The IMF’S Christine Lagarde painted an apocalyptic picture of life for the UK outside the EU.
As she finished her speech on Friday, she smiled and said “have a lovely weekend.” The response from the Remain campaign was probably “thanks very much, we will.”
Meanwhile, the Brexit lobby was left reeling from her assessment that the consequences of a Leave vote on 23 June would range from “pretty bad to very, very bad.”
The IMF wants us to believe that this translates to a GDP contraction of between 1.5 and 9.5 per cent. The former is plausible, the latter is preposterous.
Still, if Brexit-backers found Lagarde's claim hard to stomach, wait until she publishes the fund’s full assessment just days before the vote.

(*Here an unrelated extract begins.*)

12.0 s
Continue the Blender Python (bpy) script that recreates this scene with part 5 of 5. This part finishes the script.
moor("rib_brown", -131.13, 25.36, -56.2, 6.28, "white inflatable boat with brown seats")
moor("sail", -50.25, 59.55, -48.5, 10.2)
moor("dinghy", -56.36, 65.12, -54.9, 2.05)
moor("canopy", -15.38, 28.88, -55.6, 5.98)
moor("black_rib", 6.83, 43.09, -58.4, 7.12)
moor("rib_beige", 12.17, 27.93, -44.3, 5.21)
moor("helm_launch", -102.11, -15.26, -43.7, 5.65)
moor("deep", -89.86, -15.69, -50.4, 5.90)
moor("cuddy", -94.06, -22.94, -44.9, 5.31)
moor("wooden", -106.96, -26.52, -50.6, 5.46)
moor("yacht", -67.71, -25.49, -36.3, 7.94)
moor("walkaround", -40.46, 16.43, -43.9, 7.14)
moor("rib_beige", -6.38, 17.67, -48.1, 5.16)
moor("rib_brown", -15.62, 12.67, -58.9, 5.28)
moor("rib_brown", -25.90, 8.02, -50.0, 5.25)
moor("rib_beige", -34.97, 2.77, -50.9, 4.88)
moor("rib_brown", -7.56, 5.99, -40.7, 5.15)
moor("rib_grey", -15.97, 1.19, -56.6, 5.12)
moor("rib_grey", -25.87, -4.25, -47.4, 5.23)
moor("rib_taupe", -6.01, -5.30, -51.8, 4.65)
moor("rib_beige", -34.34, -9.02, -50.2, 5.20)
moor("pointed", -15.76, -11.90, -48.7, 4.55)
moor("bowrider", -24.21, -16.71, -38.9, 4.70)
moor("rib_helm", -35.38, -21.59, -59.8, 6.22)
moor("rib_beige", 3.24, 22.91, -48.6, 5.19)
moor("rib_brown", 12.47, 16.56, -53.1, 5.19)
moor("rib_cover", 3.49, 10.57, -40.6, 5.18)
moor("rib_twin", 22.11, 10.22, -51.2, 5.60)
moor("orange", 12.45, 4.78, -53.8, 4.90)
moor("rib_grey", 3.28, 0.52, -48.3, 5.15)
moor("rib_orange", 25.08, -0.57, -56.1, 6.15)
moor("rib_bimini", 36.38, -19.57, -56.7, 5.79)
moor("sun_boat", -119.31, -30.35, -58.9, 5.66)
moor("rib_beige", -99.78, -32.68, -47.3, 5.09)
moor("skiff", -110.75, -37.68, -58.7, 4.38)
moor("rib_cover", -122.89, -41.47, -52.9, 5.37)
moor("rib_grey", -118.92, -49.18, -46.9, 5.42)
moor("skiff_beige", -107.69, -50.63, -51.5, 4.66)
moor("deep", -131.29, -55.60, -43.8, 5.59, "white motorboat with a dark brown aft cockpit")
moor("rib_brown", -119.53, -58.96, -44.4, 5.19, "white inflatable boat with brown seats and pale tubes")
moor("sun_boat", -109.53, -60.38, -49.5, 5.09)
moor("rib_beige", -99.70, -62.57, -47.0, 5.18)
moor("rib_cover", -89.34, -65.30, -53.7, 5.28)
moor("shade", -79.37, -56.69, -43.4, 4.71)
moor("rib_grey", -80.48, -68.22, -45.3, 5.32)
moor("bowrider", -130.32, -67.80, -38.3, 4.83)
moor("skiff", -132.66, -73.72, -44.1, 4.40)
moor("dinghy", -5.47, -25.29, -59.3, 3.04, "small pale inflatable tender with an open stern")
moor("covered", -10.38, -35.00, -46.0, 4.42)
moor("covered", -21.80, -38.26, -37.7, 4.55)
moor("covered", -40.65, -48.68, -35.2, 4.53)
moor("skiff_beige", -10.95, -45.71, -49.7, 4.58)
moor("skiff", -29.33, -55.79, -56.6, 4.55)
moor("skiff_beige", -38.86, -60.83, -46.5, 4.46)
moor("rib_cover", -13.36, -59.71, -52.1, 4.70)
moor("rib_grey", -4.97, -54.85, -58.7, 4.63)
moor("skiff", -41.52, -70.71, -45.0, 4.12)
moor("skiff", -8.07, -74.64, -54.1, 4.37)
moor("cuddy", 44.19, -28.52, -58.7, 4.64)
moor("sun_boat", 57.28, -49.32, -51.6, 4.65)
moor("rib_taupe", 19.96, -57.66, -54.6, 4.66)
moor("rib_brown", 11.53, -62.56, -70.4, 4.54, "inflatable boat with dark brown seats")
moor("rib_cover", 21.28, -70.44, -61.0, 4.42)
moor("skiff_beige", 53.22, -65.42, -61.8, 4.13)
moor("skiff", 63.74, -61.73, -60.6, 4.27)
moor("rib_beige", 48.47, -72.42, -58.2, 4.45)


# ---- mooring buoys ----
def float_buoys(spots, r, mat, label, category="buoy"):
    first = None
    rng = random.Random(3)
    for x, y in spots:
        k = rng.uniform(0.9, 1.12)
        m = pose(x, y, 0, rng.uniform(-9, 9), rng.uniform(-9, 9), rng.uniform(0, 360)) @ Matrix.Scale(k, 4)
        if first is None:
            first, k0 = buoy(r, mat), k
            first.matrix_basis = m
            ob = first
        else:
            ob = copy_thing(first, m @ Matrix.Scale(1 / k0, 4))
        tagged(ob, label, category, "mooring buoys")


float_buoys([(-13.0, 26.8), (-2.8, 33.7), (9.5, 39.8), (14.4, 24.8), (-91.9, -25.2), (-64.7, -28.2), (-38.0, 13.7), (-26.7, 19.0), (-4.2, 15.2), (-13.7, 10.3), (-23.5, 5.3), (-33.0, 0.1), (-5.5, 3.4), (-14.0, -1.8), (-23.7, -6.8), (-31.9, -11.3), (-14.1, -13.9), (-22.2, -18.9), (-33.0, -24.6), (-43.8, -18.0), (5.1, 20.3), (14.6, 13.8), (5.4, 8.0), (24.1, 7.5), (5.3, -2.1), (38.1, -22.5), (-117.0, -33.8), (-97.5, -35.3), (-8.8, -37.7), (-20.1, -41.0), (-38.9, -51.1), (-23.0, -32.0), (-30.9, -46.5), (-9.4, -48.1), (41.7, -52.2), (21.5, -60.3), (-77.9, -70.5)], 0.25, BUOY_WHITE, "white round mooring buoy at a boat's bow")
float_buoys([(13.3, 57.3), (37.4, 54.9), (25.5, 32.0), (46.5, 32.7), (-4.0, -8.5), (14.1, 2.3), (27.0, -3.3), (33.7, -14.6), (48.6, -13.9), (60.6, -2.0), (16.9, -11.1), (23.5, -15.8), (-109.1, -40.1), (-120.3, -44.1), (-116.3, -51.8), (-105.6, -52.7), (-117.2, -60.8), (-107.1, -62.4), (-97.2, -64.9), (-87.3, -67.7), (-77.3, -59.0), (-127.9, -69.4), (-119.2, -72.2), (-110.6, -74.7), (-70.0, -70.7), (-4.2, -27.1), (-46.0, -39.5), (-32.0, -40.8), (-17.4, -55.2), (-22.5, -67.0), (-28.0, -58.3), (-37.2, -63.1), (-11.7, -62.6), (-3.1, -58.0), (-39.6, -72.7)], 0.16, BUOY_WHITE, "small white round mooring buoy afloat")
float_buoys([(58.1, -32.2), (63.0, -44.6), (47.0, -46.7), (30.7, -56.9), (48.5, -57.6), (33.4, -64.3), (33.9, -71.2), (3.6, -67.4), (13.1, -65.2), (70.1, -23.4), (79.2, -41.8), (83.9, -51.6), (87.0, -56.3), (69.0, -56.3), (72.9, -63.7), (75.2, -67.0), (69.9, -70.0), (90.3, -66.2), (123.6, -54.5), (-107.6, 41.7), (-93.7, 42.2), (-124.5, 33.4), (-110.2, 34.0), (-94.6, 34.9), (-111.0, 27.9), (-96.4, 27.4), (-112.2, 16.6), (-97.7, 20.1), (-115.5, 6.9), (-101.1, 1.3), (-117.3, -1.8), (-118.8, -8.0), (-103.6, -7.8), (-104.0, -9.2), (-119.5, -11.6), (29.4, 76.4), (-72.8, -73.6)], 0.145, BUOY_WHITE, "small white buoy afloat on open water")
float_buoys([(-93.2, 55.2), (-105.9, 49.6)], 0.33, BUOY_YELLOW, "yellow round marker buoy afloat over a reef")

The timing of that report has already triggered furious accusations that the government plans to get around its own campaign restrictions by outsourcing the doomsaying to international bodies. Indeed, there's every chance the UN will weigh in next.

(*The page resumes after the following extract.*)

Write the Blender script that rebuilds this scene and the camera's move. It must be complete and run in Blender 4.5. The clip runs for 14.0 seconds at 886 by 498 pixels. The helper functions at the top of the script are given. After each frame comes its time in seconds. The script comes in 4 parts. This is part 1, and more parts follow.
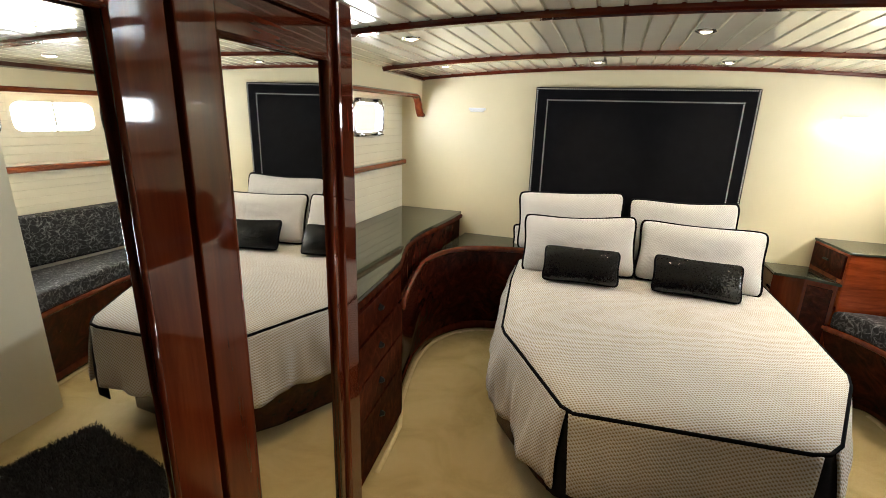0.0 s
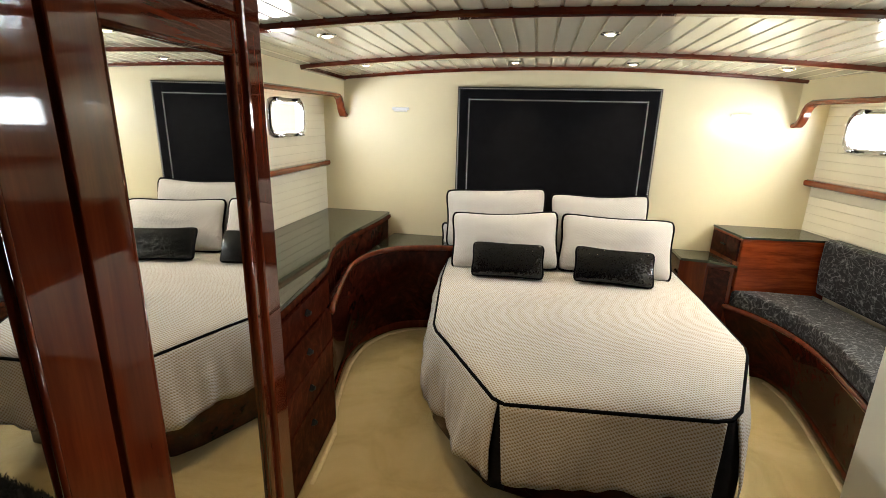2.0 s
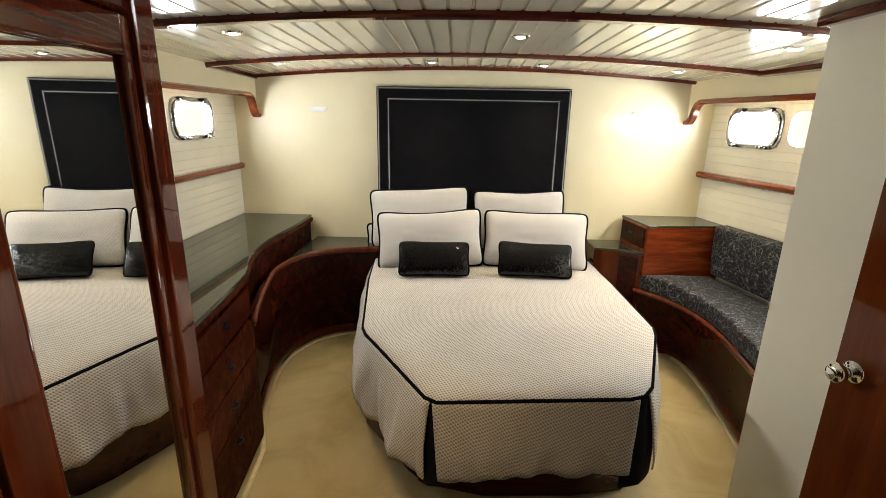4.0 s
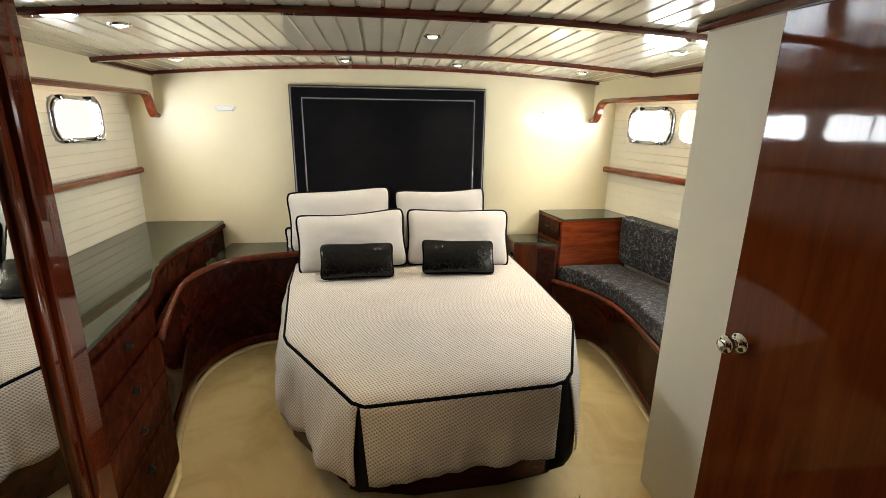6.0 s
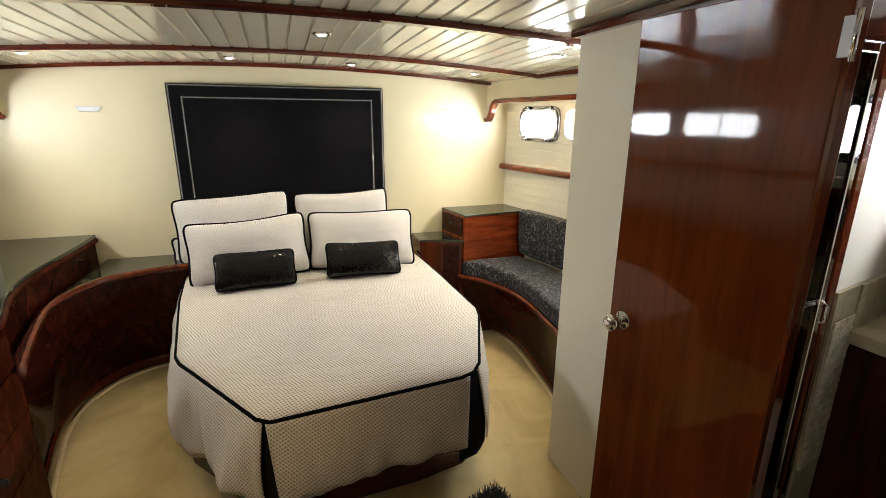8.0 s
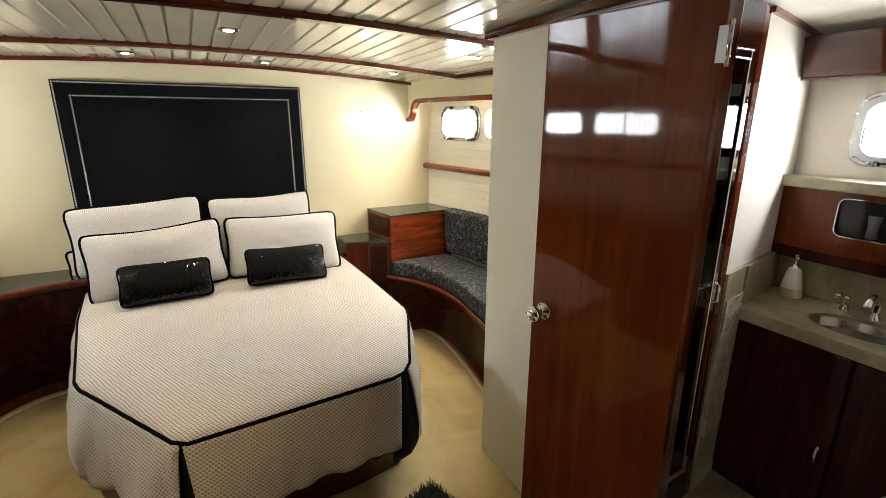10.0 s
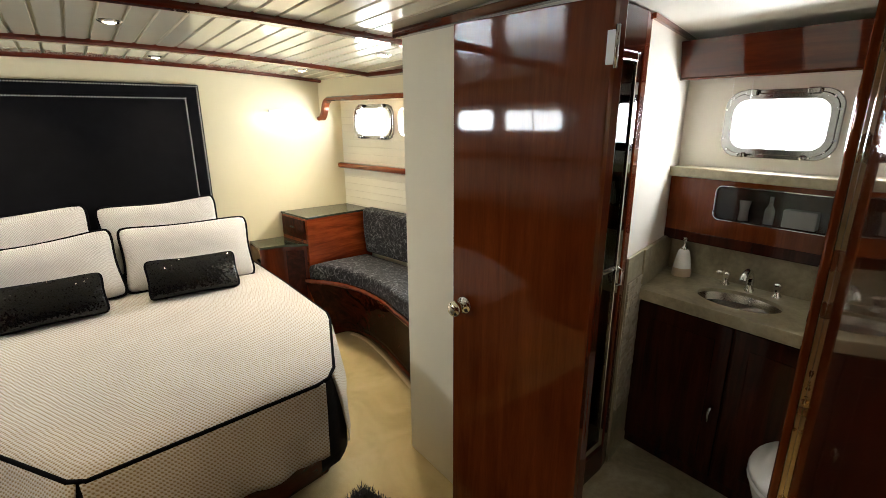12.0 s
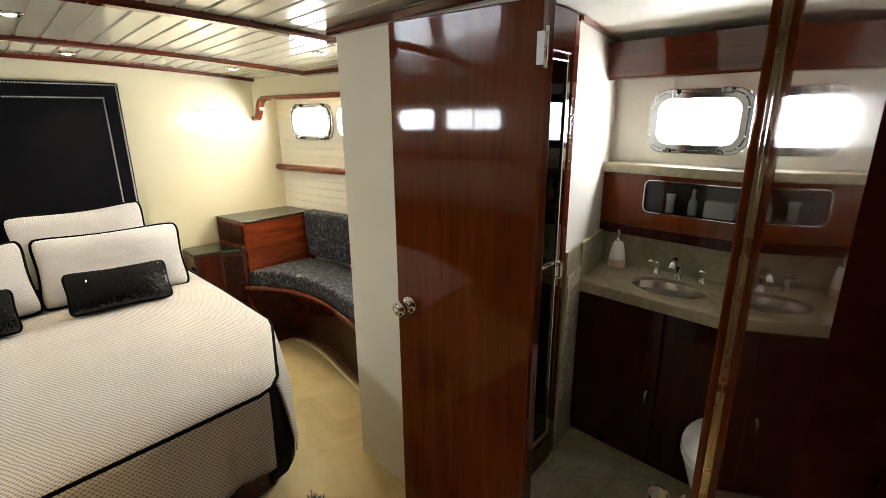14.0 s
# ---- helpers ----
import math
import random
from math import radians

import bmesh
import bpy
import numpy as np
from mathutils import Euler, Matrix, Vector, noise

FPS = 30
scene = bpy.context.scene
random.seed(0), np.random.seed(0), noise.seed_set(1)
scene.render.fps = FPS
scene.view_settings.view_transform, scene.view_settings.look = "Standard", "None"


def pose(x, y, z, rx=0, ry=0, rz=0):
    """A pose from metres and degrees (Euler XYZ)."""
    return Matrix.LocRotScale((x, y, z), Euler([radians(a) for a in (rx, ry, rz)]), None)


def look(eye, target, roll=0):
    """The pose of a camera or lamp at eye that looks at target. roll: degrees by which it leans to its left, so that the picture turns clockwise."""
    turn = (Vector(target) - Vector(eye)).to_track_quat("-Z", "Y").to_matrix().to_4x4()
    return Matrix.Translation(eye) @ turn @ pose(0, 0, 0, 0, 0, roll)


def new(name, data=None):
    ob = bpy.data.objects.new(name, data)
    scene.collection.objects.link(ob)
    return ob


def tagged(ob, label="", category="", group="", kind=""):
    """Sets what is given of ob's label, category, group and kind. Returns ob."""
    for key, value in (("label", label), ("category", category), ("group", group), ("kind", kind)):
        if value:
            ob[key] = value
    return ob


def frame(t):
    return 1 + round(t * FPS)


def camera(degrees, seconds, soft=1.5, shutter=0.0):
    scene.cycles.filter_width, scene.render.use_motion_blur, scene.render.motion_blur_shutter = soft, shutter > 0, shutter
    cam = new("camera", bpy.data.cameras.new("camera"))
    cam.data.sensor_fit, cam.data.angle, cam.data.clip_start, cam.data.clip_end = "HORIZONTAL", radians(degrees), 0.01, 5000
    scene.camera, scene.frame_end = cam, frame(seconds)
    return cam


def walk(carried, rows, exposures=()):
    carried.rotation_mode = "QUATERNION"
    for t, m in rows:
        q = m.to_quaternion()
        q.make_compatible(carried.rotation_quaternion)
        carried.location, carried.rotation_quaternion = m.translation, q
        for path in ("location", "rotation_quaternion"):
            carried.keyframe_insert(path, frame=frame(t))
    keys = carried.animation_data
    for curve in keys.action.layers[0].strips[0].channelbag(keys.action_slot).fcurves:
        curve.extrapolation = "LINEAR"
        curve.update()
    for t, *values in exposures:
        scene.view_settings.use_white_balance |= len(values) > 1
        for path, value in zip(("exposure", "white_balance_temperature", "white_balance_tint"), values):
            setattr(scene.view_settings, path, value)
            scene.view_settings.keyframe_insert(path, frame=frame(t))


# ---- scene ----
cam = camera(86.7, 14.0, soft=0.7)
PATH = [
    (0, (0.52, -0.179, 1.608), (-0.108, 1.639, 1.061), 1.7),
    (0.5, (0.528, -0.175, 1.6), (-0.036, 1.666, 1.059), 1.6),
    (1, (0.526, -0.172, 1.6), (0.033, 1.69, 1.061), 1.5),
    (1.5, (0.535, -0.169, 1.602), (0.111, 1.71, 1.062), 1.4),
    (2, (0.543, -0.166, 1.6), (0.188, 1.728, 1.063), 1.4),
    (2.5, (0.545, -0.165, 1.604), (0.258, 1.74, 1.066), 1.3),
    (3, (0.55, -0.162, 1.608), (0.339, 1.753, 1.069), 1.2),
    (3.5, (0.552, -0.163, 1.614), (0.424, 1.758, 1.073), 1.1),
    (6, (0.574, -0.156, 1.612), (0.834, 1.753, 1.075), 0.8),
    (6.5, (0.58, -0.157, 1.608), (0.94, 1.737, 1.075), 0.7),
    (7, (0.587, -0.16, 1.609), (1.05, 1.711, 1.076), 0.6),
    (7.5, (0.596, -0.162, 1.609), (1.15, 1.684, 1.076), 0.5),
    (8, (0.6, -0.164, 1.611), (1.233, 1.657, 1.077), 0.4),
    (10.5, (0.621, -0.173, 1.613), (1.598, 1.488, 1.076), 0.1),
    (11, (0.623, -0.174, 1.616), (1.674, 1.44, 1.075), -0.1),
    (11.5, (0.628, -0.177, 1.614), (1.741, 1.394, 1.074), -0.2),
    (12, (0.628, -0.18, 1.616), (1.808, 1.341, 1.073), -0.2),
    (12.5, (0.631, -0.181, 1.613), (1.877, 1.287, 1.072), -0.2),
    (13, (0.636, -0.189, 1.614), (1.937, 1.23, 1.072), -0.3),
    (13.5, (0.633, -0.19, 1.61), (1.97, 1.197, 1.071), -0.3),
    (14, (0.641, -0.189, 1.616), (1.988, 1.184, 1.069), -0.5),
]
walk(cam, [(t, look(eye, target, roll)) for t, eye, target, roll in PATH])

# ---- world and light ----
world = bpy.data.worlds.new("sky")
scene.world = world
world.use_nodes = True
_nt = world.node_tree
_sky = _nt.nodes.new("ShaderNodeTexSky")
_sky.sky_type, _sky.sun_disc = "NISHITA", False
_sky.sun_elevation, _sky.sun_rotation = radians(40), radians(60)
_nt.links.new(_sky.outputs[0], _nt.nodes["Background"].inputs[0])
_nt.nodes["Background"].inputs[1].default_value = 0.12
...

The IMF’s bombshell came just days after the Bank of England used ‘the r word’ – recession – in its own Brexit impact assessment.

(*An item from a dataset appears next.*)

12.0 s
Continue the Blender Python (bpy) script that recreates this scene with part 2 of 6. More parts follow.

The economic scaremongering (or objective analysis, depending upon your point of view) joins a chorus of pro-Remain experts that already includes warnings that Brexit would threaten the quality of our swimming beaches, imperil the bee population, undermine workers' rights and, according to Harriet Harman, trigger a resurgence of old-fashioned sexism among the country’s menfolk.
This is all in addition to David Cameron’s vision of war on the continent, spooks' concerns about our intelligence networks and Oxford University's fear that looser ties with Brussels would shake the foundations of their hallowed halls.
Taken together, the public is right to wonder whether the fears aren't just a little over the top. Indeed, while it is too early to tell what the cumulative effect of "project fear" will be, there are little signs yet that the experts are getting through.
This is, after all, the age of the sceptic and of anti-establishment sentiment, and while it's true that uncertainty about a post-Brexit future is the Leave campaign's Achilles heel, the Remain team will have their work cut out if the public ain’t buying what the experts are selling.